=== Problem statement ===
Each line below must be set down exactly; omit any image you find.

=== Collected material ===
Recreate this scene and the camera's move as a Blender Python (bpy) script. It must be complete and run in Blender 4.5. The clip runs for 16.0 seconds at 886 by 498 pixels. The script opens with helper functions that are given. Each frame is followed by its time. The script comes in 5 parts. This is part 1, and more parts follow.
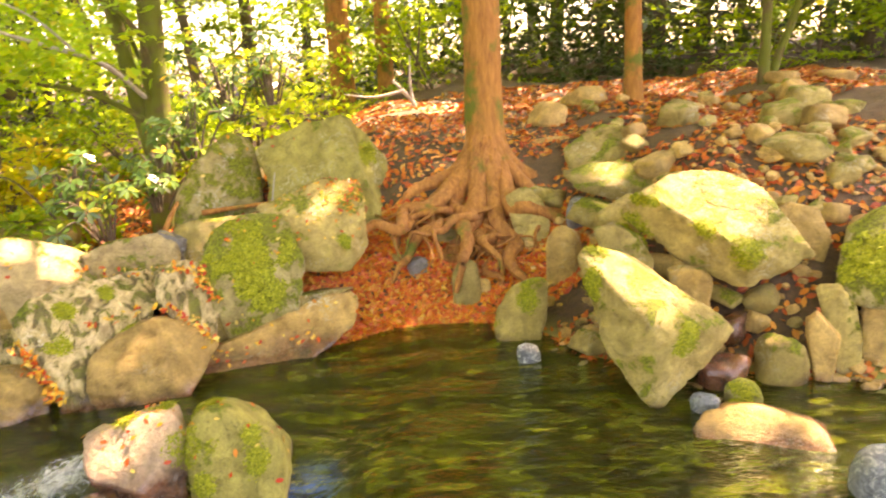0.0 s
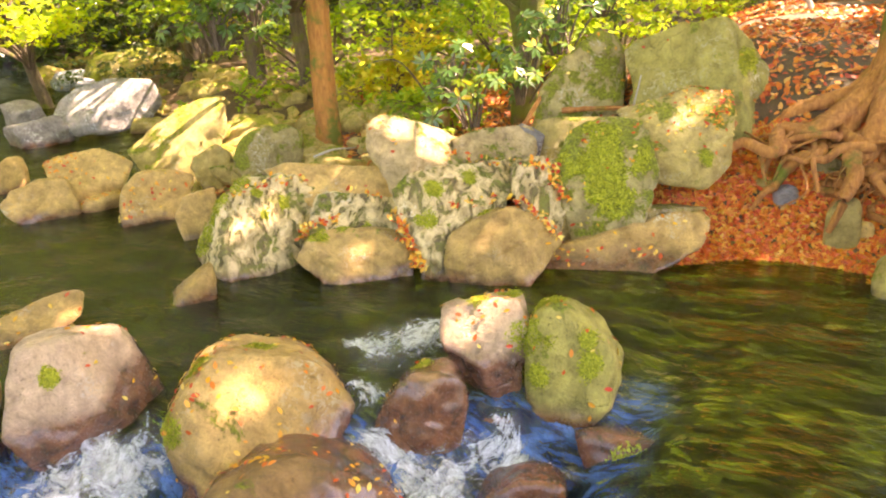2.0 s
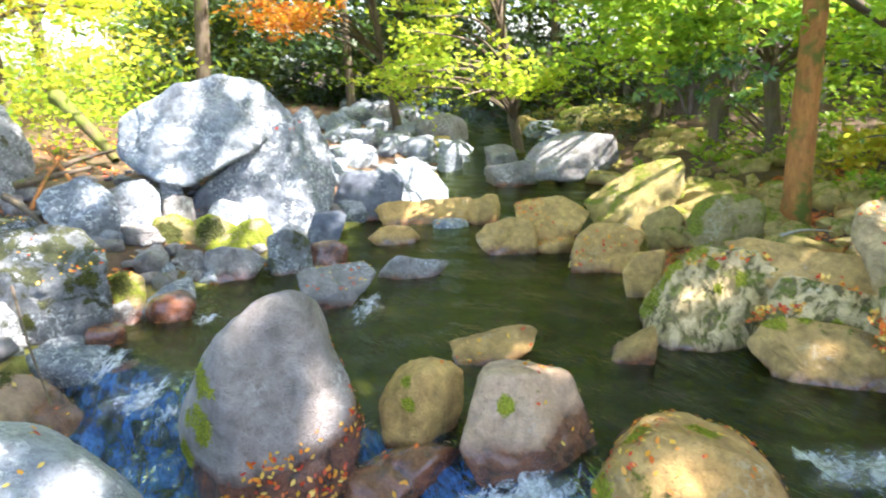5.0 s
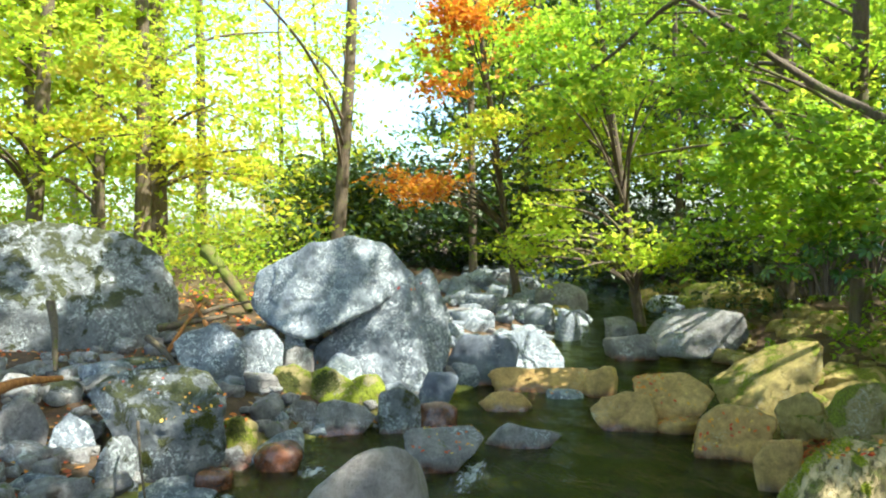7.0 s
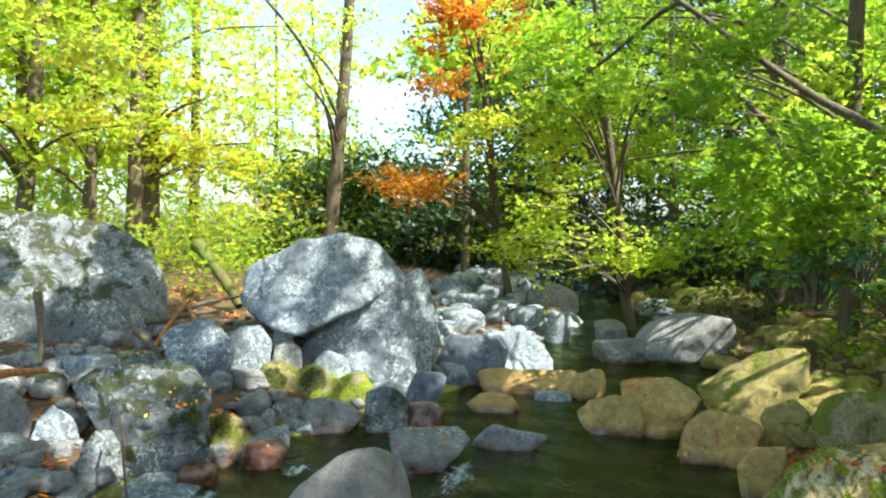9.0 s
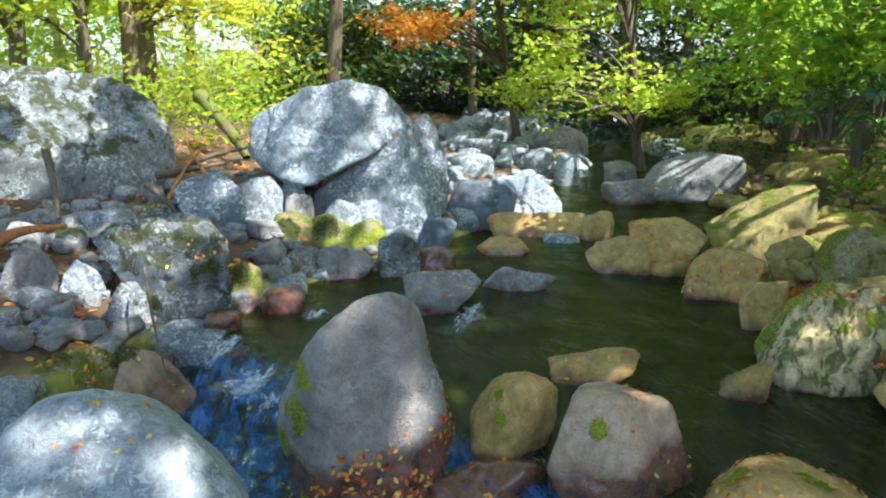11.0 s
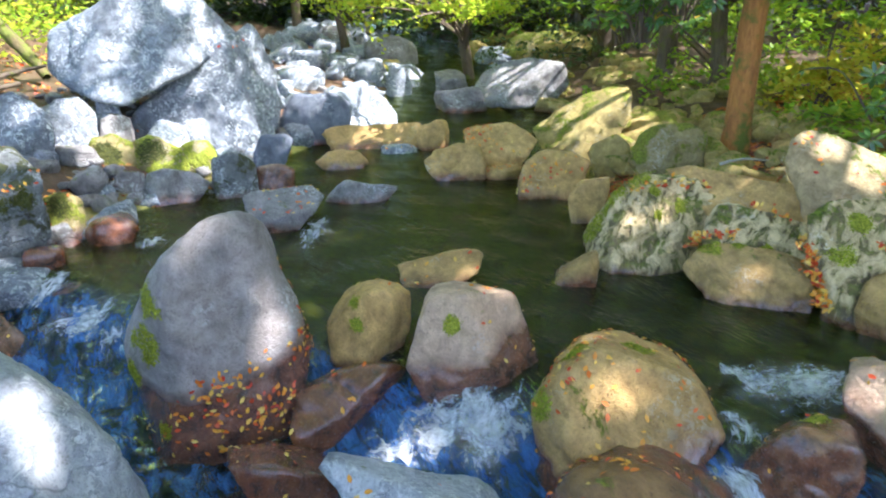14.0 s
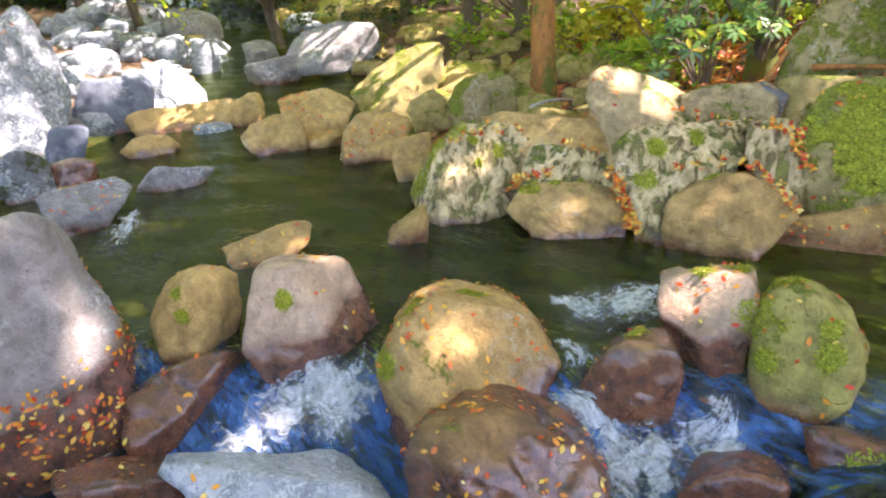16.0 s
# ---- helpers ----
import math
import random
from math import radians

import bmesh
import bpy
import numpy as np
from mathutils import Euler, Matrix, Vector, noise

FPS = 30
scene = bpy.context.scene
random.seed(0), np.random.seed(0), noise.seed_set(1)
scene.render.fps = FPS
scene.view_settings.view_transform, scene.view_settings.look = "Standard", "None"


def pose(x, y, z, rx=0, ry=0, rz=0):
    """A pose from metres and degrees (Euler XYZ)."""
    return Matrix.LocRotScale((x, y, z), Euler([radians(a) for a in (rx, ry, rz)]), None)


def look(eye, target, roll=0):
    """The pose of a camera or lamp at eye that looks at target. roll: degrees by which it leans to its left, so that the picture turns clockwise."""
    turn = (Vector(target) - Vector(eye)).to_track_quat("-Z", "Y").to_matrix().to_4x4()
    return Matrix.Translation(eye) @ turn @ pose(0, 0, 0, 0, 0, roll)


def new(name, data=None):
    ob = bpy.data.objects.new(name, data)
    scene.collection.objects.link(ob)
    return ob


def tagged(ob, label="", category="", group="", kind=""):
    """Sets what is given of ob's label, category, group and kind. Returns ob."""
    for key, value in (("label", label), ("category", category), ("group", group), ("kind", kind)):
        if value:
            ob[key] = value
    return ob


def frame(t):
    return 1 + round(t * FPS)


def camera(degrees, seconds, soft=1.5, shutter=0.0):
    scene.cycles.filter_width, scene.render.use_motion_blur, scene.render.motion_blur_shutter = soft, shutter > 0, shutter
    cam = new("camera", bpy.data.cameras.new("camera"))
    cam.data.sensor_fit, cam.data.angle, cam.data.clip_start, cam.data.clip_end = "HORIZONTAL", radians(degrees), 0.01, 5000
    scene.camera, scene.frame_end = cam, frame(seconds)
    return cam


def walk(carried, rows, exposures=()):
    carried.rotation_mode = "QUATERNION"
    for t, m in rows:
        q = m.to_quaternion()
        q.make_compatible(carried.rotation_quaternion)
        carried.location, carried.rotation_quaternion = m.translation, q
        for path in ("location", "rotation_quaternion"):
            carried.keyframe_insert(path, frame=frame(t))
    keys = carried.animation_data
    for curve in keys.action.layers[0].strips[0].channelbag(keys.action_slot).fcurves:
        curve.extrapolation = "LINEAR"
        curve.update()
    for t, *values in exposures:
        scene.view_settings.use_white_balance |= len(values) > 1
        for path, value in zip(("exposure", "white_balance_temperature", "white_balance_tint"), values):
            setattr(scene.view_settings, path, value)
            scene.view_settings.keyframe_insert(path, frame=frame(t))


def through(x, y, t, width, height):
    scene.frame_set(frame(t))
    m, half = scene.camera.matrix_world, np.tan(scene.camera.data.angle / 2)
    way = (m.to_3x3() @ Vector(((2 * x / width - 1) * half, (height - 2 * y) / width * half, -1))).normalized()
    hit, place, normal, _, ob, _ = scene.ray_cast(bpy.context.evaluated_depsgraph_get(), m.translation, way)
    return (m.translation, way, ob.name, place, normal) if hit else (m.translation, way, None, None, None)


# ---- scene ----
cam = camera(64.0, 16.0, soft=2.0, shutter=0.25)
PATH = [
    (0, (0.506, -0.158, 2.247), (0.393, 1.775, 1.744), -3.7),
    (0.5, (0.4, -0.137, 2.271), (0.073, 1.749, 1.693), -3.2),
    (1, (0.337, -0.128, 2.295), (-0.28, 1.669, 1.67), -3.6),
    (1.5, (0.311, -0.115, 2.278), (-0.574, 1.555, 1.623), -2.3),
    (2, (0.3, -0.113, 2.287), (-0.655, 1.49, 1.568), -2.9),
    (2.5, (0.252, -0.107, 2.295), (-0.79, 1.433, 1.556), -2.7),
    (3, (0.189, -0.12, 2.326), (-1.043, 1.299, 1.641), -2.0),
    (3.5, (0.131, -0.18, 2.343), (-1.253, 1.128, 1.732), -3.3),
    (4, (0.103, -0.225, 2.347), (-1.399, 0.951, 1.745), -3.8),
    (4.5, (0.071, -0.258, 2.361), (-1.555, 0.746, 1.769), -3.4),
    (5, (0.028, -0.26, 2.382), (-1.716, 0.566, 1.857), -2.7),
    (5.2, (0.022, -0.266, 2.384), (-1.762, 0.492, 1.891), -2.4),
    (7.3, (0.056, -0.202, 2.34), (-1.868, 0.343, 2.336), -0.1),
    (7.5, (0.05, -0.192, 2.348), (-1.872, 0.36, 2.37), -0.1),
    (8, (0.042, -0.192, 2.362), (-1.873, 0.384, 2.398), -0.1),
    (8.5, (0.042, -0.193, 2.363), (-1.875, 0.378, 2.373), 0.0),
    (9, (0.048, -0.183, 2.363), (-1.867, 0.389, 2.306), 0.7),
    (9.5, (0.053, -0.174, 2.379), (-1.865, 0.366, 2.207), 0.5),
    (10, (0.039, -0.181, 2.396), (-1.854, 0.369, 2.056), 0.1),
    (10.2, (0.04, -0.177, 2.396), (-1.835, 0.391, 1.995), -0.1),
    (12.3, (0.048, -0.242, 2.348), (-1.805, 0.272, 1.8), -0.9),
    (12.5, (0.045, -0.25, 2.359), (-1.79, 0.323, 1.808), -0.5),
    (13, (0.032, -0.275, 2.353), (-1.76, 0.438, 1.823), -0.9),
    (13.5, (0.047, -0.256, 2.329), (-1.669, 0.556, 1.697), -1.4),
    (14, (0.072, -0.278, 2.357), (-1.552, 0.641, 1.637), -0.9),
    (14.5, (0.055, -0.264, 2.349), (-1.507, 0.709, 1.565), -1.3),
    (15, (0.05, -0.241, 2.334), (-1.427, 0.827, 1.512), -1.9),
    (15.5, (0.068, -0.179, 2.303), (-1.356, 0.97, 1.497), -3.2),
    (16, (0.091, -0.149, 2.281), (-1.248, 1.092, 1.464), -3.9),
]
EXPOSURES = [(0, 3.35, 10300, 35), (2, 3.35, 8900, 33), (3.5, 3.25, 7000, 26), (5, 2.75, 6050, 17), (7.5, 1.8, 6100, 0), (10, 1.8, 5800, 3), (12.5, 2.12, 5450, 13), (14, 2.42, 5600, 17), (16, 2.85, 6450, 29)]
walk(cam, [(t, look(eye, target, roll)) for t, eye, target, roll in PATH], EXPOSURES)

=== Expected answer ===
Recreate this scene and the camera's move as a Blender Python (bpy) script. It must be complete and run in Blender 4.5. The clip runs for 16.0 seconds at 886 by 498 pixels. The script opens with helper functions that are given. Each frame is followed by its time. The script comes in 5 parts. This is part 1, and more parts follow.
0.0 s
2.0 s
5.0 s
7.0 s
9.0 s
11.0 s
14.0 s
16.0 s
# ---- helpers ----
import math
import random
from math import radians

import bmesh
import bpy
import numpy as np
from mathutils import Euler, Matrix, Vector, noise

FPS = 30
scene = bpy.context.scene
random.seed(0), np.random.seed(0), noise.seed_set(1)
scene.render.fps = FPS
scene.view_settings.view_transform, scene.view_settings.look = "Standard", "None"


def pose(x, y, z, rx=0, ry=0, rz=0):
    """A pose from metres and degrees (Euler XYZ)."""
    return Matrix.LocRotScale((x, y, z), Euler([radians(a) for a in (rx, ry, rz)]), None)


def look(eye, target, roll=0):
    """The pose of a camera or lamp at eye that looks at target. roll: degrees by which it leans to its left, so that the picture turns clockwise."""
    turn = (Vector(target) - Vector(eye)).to_track_quat("-Z", "Y").to_matrix().to_4x4()
    return Matrix.Translation(eye) @ turn @ pose(0, 0, 0, 0, 0, roll)


def new(name, data=None):
    ob = bpy.data.objects.new(name, data)
    scene.collection.objects.link(ob)
    return ob


def tagged(ob, label="", category="", group="", kind=""):
    """Sets what is given of ob's label, category, group and kind. Returns ob."""
    for key, value in (("label", label), ("category", category), ("group", group), ("kind", kind)):
        if value:
            ob[key] = value
    return ob


def frame(t):
    return 1 + round(t * FPS)


def camera(degrees, seconds, soft=1.5, shutter=0.0):
    scene.cycles.filter_width, scene.render.use_motion_blur, scene.render.motion_blur_shutter = soft, shutter > 0, shutter
    cam = new("camera", bpy.data.cameras.new("camera"))
    cam.data.sensor_fit, cam.data.angle, cam.data.clip_start, cam.data.clip_end = "HORIZONTAL", radians(degrees), 0.01, 5000
    scene.camera, scene.frame_end = cam, frame(seconds)
    return cam


def walk(carried, rows, exposures=()):
    carried.rotation_mode = "QUATERNION"
    for t, m in rows:
        q = m.to_quaternion()
        q.make_compatible(carried.rotation_quaternion)
        carried.location, carried.rotation_quaternion = m.translation, q
        for path in ("location", "rotation_quaternion"):
            carried.keyframe_insert(path, frame=frame(t))
    keys = carried.animation_data
    for curve in keys.action.layers[0].strips[0].channelbag(keys.action_slot).fcurves:
        curve.extrapolation = "LINEAR"
        curve.update()
    for t, *values in exposures:
        scene.view_settings.use_white_balance |= len(values) > 1
        for path, value in zip(("exposure", "white_balance_temperature", "white_balance_tint"), values):
            setattr(scene.view_settings, path, value)
            scene.view_settings.keyframe_insert(path, frame=frame(t))


def through(x, y, t, width, height):
    scene.frame_set(frame(t))
    m, half = scene.camera.matrix_world, np.tan(scene.camera.data.angle / 2)
    way = (m.to_3x3() @ Vector(((2 * x / width - 1) * half, (height - 2 * y) / width * half, -1))).normalized()
    hit, place, normal, _, ob, _ = scene.ray_cast(bpy.context.evaluated_depsgraph_get(), m.translation, way)
    return (m.translation, way, ob.name, place, normal) if hit else (m.translation, way, None, None, None)


# ---- scene ----
cam = camera(64.0, 16.0, soft=2.0, shutter=0.25)
PATH = [
    (0, (0.506, -0.158, 2.247), (0.393, 1.775, 1.744), -3.7),
    (0.5, (0.4, -0.137, 2.271), (0.073, 1.749, 1.693), -3.2),
    (1, (0.337, -0.128, 2.295), (-0.28, 1.669, 1.67), -3.6),
    (1.5, (0.311, -0.115, 2.278), (-0.574, 1.555, 1.623), -2.3),
    (2, (0.3, -0.113, 2.287), (-0.655, 1.49, 1.568), -2.9),
    (2.5, (0.252, -0.107, 2.295), (-0.79, 1.433, 1.556), -2.7),
    (3, (0.189, -0.12, 2.326), (-1.043, 1.299, 1.641), -2.0),
    (3.5, (0.131, -0.18, 2.343), (-1.253, 1.128, 1.732), -3.3),
    (4, (0.103, -0.225, 2.347), (-1.399, 0.951, 1.745), -3.8),
    (4.5, (0.071, -0.258, 2.361), (-1.555, 0.746, 1.769), -3.4),
    (5, (0.028, -0.26, 2.382), (-1.716, 0.566, 1.857), -2.7),
    (5.2, (0.022, -0.266, 2.384), (-1.762, 0.492, 1.891), -2.4),
    (7.3, (0.056, -0.202, 2.34), (-1.868, 0.343, 2.336), -0.1),
    (7.5, (0.05, -0.192, 2.348), (-1.872, 0.36, 2.37), -0.1),
    (8, (0.042, -0.192, 2.362), (-1.873, 0.384, 2.398), -0.1),
    (8.5, (0.042, -0.193, 2.363), (-1.875, 0.378, 2.373), 0.0),
    (9, (0.048, -0.183, 2.363), (-1.867, 0.389, 2.306), 0.7),
    (9.5, (0.053, -0.174, 2.379), (-1.865, 0.366, 2.207), 0.5),
    (10, (0.039, -0.181, 2.396), (-1.854, 0.369, 2.056), 0.1),
    (10.2, (0.04, -0.177, 2.396), (-1.835, 0.391, 1.995), -0.1),
    (12.3, (0.048, -0.242, 2.348), (-1.805, 0.272, 1.8), -0.9),
    (12.5, (0.045, -0.25, 2.359), (-1.79, 0.323, 1.808), -0.5),
    (13, (0.032, -0.275, 2.353), (-1.76, 0.438, 1.823), -0.9),
    (13.5, (0.047, -0.256, 2.329), (-1.669, 0.556, 1.697), -1.4),
    (14, (0.072, -0.278, 2.357), (-1.552, 0.641, 1.637), -0.9),
    (14.5, (0.055, -0.264, 2.349), (-1.507, 0.709, 1.565), -1.3),
    (15, (0.05, -0.241, 2.334), (-1.427, 0.827, 1.512), -1.9),
    (15.5, (0.068, -0.179, 2.303), (-1.356, 0.97, 1.497), -3.2),
    (16, (0.091, -0.149, 2.281), (-1.248, 1.092, 1.464), -3.9),
]
EXPOSURES = [(0, 3.35, 10300, 35), (2, 3.35, 8900, 33), (3.5, 3.25, 7000, 26), (5, 2.75, 6050, 17), (7.5, 1.8, 6100, 0), (10, 1.8, 5800, 3), (12.5, 2.12, 5450, 13), (14, 2.42, 5600, 17), (16, 2.85, 6450, 29)]
walk(cam, [(t, look(eye, target, roll)) for t, eye, target, roll in PATH], EXPOSURES)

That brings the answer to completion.